Identity - Who do you believe you are? And how does that compare to your behavior? If these don’t match - you are going to feel like a fraud - even if nobody else sees it.
Values - What do you say matters? And does your calendar align with that? Our calendars don’t lie - and we don’t value what we “say” - we value what we consistently prioritize.
Desires - What do you want? And what are you willing to give up to get it? Most people want outcomes without the tradeoffs. Life doesn’t work that way.
Fear - What are you actually afraid of? Loss of status? Looking stupid? Failing publicly? Social rejection? Making the wrong call? The list can go on. If you don’t identify the fear, it will quietly run (and ruin) your decisions.
The Decision You’re Avoiding
We all have something we know we need to do and have been putting it off: a difficult conversation to have, a boundary to define, or a decision to make.
And we haven’t been putting it off because we are busy - but rather we are trying to avoid the discomfort. And every day you delay it, you are gifting yourself anxiety instead of progress.
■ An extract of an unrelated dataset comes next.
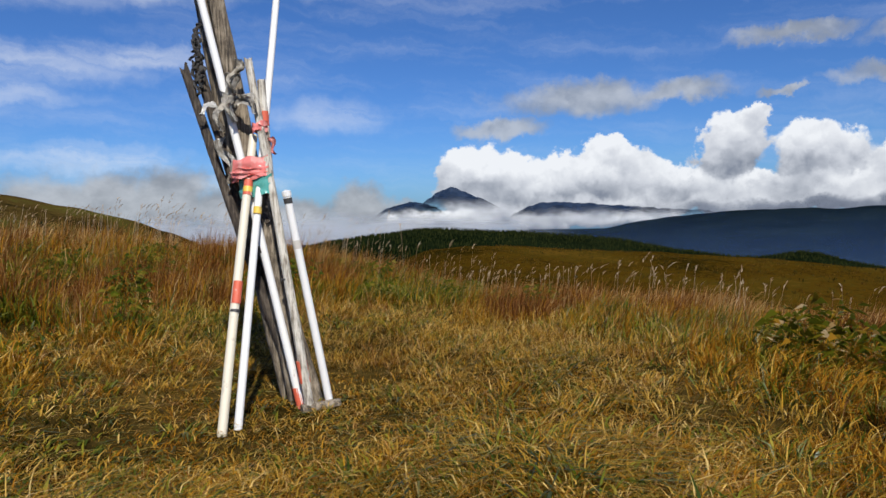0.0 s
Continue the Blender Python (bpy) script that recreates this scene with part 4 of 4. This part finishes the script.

Alignment can be simple - this isn’t about an entire life overhaul. It’s about having the honest conversation with ourselves on what we prioritize, who we are, what we value, and how our behaviors match to that.
Once we align (honestly) to ourselves, we can then take just one step: the difficult call, the set boundary, the work based on your decision.
We don’t have to be perfect - nobody is. But admitting truth to ourselves allows us to consistently operate cleanly between what we believe and what we do.
I have found recently that motivation isn’t the challenge for me. It’s about self-deception. We so easily lie to ourselves to move forward. But once we stop fighting ourselves, our energy comes back … and things start moving again.